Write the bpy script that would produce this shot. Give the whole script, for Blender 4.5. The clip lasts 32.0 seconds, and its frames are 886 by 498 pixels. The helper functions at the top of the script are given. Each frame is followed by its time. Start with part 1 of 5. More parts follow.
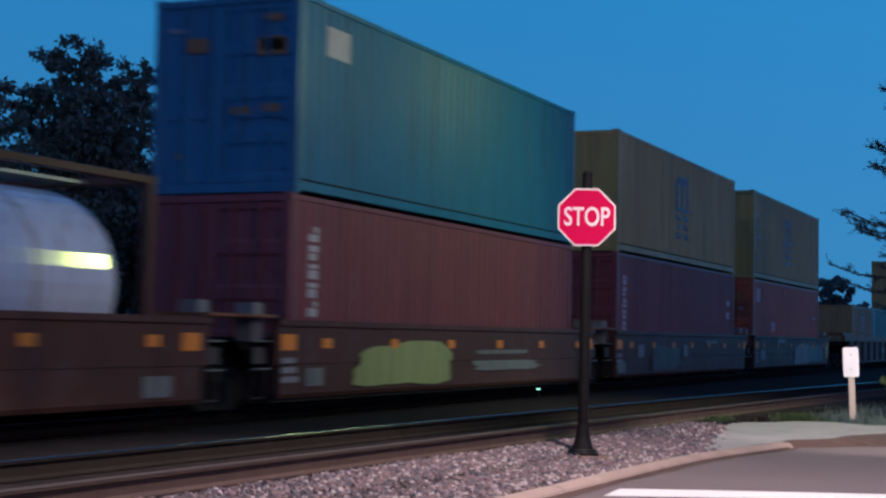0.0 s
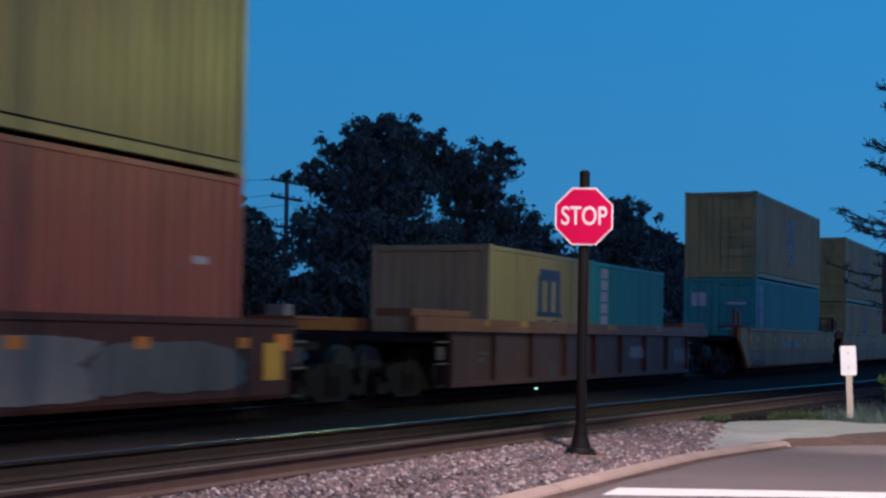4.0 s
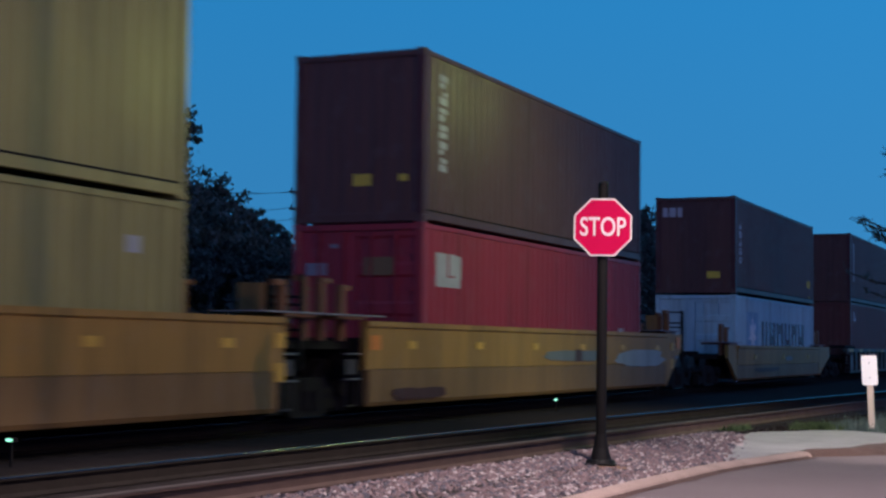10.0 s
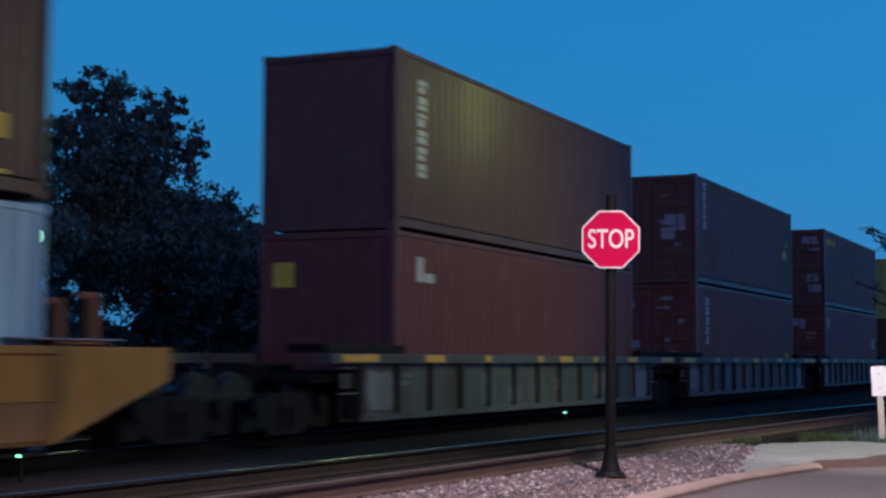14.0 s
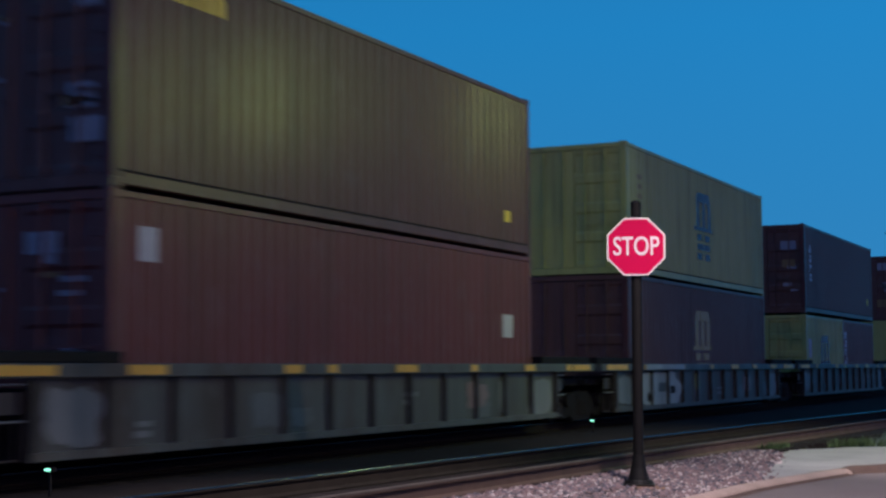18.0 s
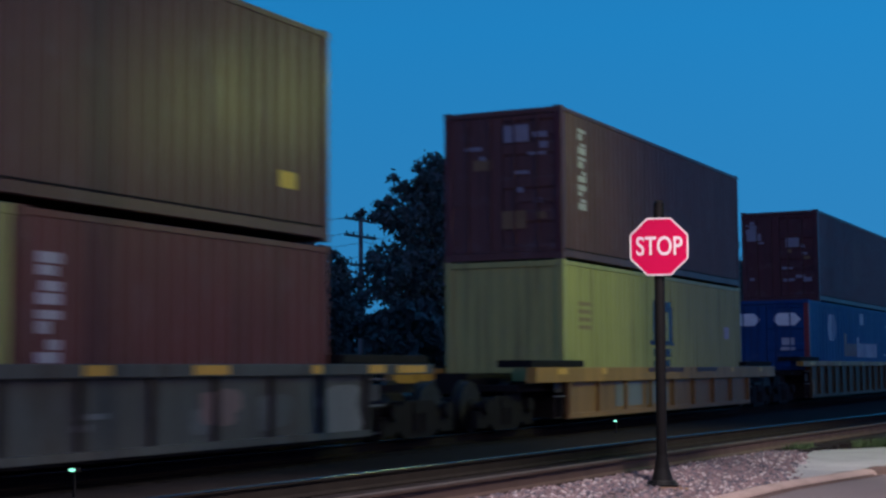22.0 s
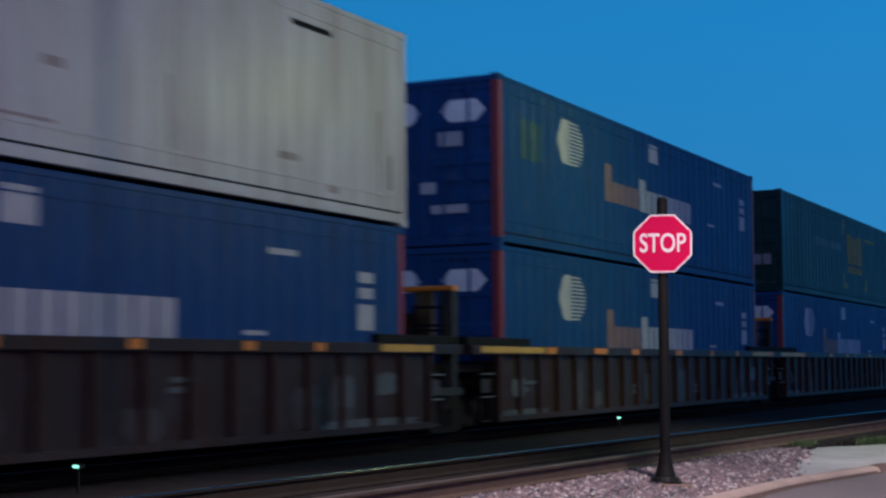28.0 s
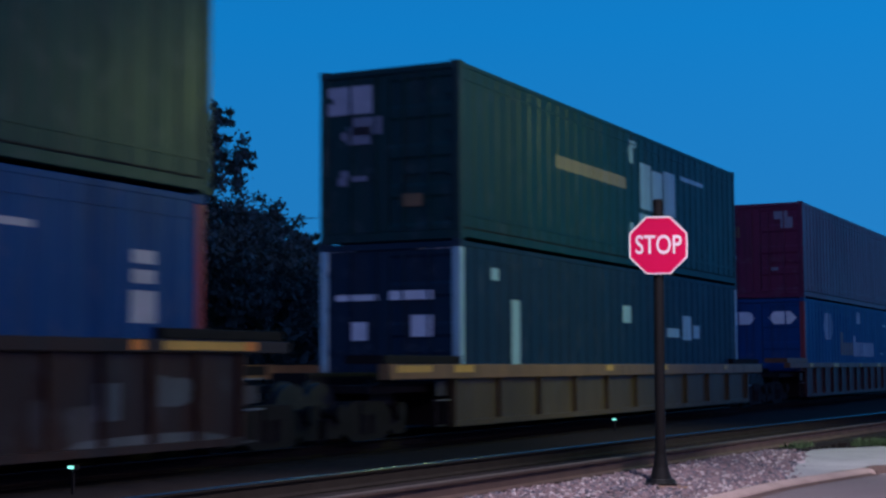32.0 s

> [What to do] Omit the pictures and reproduce the listing exactly.

> [Reply]
Write the bpy script that would produce this shot. Give the whole script, for Blender 4.5. The clip lasts 32.0 seconds, and its frames are 886 by 498 pixels. The helper functions at the top of the script are given. Each frame is followed by its time. Start with part 1 of 5. More parts follow.
0.0 s
4.0 s
10.0 s
14.0 s
18.0 s
22.0 s
28.0 s
32.0 s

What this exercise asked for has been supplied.